*Material provided:*
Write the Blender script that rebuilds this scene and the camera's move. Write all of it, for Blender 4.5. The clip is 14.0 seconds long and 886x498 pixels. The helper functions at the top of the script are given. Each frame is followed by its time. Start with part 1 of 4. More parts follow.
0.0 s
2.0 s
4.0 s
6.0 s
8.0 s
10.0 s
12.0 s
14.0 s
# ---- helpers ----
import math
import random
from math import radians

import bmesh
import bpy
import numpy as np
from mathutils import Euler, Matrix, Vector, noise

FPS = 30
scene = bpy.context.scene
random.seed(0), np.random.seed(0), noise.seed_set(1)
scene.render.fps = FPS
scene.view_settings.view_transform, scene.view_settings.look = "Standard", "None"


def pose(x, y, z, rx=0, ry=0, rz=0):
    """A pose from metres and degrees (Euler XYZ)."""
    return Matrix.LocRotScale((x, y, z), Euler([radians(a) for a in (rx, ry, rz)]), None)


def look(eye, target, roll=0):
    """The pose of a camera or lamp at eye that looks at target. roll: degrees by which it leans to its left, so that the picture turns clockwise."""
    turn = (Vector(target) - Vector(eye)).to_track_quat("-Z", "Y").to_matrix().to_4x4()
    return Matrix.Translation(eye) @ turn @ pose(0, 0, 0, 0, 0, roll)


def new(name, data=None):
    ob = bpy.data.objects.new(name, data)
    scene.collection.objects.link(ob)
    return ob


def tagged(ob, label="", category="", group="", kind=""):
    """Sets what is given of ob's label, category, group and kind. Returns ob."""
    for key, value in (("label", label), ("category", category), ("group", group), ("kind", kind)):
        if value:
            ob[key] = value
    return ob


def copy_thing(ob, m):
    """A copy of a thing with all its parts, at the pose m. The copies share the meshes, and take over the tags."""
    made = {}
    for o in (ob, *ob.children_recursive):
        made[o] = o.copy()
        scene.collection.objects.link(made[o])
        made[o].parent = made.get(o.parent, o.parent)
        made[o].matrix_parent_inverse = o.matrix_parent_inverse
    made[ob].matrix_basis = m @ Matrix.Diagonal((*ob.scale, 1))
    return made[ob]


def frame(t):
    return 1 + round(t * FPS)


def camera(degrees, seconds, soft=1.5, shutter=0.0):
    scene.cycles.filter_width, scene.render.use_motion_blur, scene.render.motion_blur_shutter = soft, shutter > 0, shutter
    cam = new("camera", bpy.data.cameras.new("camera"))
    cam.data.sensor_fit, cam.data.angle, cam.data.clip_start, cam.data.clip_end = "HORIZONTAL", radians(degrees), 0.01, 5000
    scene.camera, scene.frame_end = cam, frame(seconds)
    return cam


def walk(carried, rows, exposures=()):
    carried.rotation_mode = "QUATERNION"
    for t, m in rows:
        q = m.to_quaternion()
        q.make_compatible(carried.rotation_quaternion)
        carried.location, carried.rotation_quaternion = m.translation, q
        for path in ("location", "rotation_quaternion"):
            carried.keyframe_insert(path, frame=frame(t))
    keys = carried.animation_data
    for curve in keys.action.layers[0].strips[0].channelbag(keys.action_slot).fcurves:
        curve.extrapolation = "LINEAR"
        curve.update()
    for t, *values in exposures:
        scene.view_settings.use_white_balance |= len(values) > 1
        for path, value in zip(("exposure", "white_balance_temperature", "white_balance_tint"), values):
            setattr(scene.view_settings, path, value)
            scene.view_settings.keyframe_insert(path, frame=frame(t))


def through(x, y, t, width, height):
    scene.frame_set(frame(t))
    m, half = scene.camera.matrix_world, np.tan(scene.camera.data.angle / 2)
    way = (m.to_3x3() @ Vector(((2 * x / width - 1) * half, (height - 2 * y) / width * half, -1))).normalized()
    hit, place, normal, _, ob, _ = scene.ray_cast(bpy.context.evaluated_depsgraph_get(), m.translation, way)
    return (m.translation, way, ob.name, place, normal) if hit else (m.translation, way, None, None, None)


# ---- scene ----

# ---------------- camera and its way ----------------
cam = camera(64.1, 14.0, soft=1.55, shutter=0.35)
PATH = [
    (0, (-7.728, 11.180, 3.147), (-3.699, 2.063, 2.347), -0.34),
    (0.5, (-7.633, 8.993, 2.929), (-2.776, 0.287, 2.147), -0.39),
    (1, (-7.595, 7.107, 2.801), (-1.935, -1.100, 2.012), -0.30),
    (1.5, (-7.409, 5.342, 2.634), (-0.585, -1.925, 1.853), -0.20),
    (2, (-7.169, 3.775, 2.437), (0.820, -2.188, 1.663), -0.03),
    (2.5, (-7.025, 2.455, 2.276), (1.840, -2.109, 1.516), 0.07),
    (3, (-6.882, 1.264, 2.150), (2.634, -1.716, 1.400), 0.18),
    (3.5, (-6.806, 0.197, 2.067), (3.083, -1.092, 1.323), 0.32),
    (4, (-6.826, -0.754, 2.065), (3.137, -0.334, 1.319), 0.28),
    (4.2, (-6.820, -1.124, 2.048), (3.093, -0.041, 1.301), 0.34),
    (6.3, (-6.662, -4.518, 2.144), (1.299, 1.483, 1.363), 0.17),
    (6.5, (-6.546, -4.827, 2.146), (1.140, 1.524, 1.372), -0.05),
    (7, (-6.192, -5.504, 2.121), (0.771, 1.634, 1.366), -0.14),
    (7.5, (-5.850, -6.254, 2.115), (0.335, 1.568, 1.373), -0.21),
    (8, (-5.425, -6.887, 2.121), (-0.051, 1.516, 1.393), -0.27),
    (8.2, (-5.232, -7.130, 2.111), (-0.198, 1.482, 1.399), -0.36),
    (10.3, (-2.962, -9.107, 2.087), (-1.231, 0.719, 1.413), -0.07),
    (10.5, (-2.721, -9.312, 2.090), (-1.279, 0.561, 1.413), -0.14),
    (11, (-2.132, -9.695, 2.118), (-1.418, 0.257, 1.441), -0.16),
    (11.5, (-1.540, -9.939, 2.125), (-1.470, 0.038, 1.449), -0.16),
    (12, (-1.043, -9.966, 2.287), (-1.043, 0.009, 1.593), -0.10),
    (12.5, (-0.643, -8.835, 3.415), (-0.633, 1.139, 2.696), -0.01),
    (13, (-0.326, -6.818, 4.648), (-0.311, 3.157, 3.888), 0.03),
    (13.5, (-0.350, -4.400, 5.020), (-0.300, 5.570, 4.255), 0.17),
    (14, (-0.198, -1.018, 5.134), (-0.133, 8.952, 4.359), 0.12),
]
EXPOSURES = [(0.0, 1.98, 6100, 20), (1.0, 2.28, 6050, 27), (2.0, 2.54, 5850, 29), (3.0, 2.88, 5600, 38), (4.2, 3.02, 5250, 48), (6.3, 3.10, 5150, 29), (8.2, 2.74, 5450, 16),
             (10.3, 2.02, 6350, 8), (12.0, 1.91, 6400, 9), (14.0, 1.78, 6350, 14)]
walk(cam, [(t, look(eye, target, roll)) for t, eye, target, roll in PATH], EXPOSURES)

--

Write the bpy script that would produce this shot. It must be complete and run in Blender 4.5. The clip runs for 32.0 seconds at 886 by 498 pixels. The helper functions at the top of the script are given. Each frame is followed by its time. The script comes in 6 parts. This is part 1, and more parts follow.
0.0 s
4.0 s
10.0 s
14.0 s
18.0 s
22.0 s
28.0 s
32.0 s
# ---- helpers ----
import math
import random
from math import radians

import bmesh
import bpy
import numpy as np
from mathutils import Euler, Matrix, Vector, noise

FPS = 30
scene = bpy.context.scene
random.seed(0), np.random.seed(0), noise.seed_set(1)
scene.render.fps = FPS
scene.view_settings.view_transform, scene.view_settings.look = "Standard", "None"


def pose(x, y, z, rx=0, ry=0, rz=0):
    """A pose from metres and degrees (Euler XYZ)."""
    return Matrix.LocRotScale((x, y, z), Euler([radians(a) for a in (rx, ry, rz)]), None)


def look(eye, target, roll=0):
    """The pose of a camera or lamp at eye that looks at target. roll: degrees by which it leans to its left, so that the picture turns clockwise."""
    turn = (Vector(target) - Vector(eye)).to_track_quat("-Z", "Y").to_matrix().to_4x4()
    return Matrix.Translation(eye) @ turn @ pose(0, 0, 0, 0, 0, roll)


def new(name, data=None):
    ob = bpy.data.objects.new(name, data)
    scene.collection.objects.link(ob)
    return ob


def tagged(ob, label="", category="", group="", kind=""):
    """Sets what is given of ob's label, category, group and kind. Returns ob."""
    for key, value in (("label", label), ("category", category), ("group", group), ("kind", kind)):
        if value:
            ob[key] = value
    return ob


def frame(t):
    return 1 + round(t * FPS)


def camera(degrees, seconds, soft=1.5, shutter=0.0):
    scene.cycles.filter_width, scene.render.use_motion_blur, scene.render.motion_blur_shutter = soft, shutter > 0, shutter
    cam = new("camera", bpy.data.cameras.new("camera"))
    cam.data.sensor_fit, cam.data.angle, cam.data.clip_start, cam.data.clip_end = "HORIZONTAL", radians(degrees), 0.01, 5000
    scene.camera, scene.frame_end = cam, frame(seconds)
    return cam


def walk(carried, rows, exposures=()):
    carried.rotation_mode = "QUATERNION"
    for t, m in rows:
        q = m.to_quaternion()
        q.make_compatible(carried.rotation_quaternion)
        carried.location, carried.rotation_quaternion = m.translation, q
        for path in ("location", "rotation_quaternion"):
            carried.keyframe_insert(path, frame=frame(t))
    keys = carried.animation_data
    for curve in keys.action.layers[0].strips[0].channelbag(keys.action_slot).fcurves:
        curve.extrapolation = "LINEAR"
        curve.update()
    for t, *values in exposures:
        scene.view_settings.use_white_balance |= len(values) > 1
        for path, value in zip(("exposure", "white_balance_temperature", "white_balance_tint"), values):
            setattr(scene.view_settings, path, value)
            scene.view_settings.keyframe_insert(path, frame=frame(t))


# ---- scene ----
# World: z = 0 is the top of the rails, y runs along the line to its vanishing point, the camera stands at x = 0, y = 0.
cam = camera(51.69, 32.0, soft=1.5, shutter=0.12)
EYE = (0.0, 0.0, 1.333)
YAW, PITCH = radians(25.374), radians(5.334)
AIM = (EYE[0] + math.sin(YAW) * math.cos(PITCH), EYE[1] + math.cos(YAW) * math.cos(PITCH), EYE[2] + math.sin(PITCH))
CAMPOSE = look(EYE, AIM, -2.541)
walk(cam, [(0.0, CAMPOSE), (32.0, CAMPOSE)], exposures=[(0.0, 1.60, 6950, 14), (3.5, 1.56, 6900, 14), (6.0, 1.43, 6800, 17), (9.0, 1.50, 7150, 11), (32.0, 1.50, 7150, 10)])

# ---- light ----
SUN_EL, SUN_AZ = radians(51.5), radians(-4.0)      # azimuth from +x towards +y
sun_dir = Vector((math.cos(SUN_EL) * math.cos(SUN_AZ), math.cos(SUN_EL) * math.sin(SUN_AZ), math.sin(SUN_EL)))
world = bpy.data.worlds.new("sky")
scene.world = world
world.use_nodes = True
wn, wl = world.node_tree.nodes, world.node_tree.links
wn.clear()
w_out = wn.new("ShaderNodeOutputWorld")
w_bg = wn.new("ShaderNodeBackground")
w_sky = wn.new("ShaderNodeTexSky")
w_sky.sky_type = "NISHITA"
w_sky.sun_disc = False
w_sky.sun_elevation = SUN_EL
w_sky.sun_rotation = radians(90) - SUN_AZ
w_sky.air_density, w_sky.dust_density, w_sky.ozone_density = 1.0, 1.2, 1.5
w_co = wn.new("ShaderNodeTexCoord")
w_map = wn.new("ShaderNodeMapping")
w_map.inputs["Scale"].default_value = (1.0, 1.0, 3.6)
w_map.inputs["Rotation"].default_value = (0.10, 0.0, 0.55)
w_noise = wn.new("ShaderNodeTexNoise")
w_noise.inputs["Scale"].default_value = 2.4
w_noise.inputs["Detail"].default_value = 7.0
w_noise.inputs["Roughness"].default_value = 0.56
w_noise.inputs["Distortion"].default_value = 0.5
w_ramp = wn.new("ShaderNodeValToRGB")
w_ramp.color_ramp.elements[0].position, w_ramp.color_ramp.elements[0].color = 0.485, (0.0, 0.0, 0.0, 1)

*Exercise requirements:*
Copy each line containing the word "this" from the data.

*Output below:*
Write the Blender script that rebuilds this scene and the camera's move. Write all of it, for Blender 4.5. The clip is 14.0 seconds long and 886x498 pixels. The helper functions at the top of the script are given. Each frame is followed by its time. Start with part 1 of 4. More parts follow.
Write the bpy script that would produce this shot. It must be complete and run in Blender 4.5. The clip runs for 32.0 seconds at 886 by 498 pixels. The helper functions at the top of the script are given. Each frame is followed by its time. The script comes in 6 parts. This is part 1, and more parts follow.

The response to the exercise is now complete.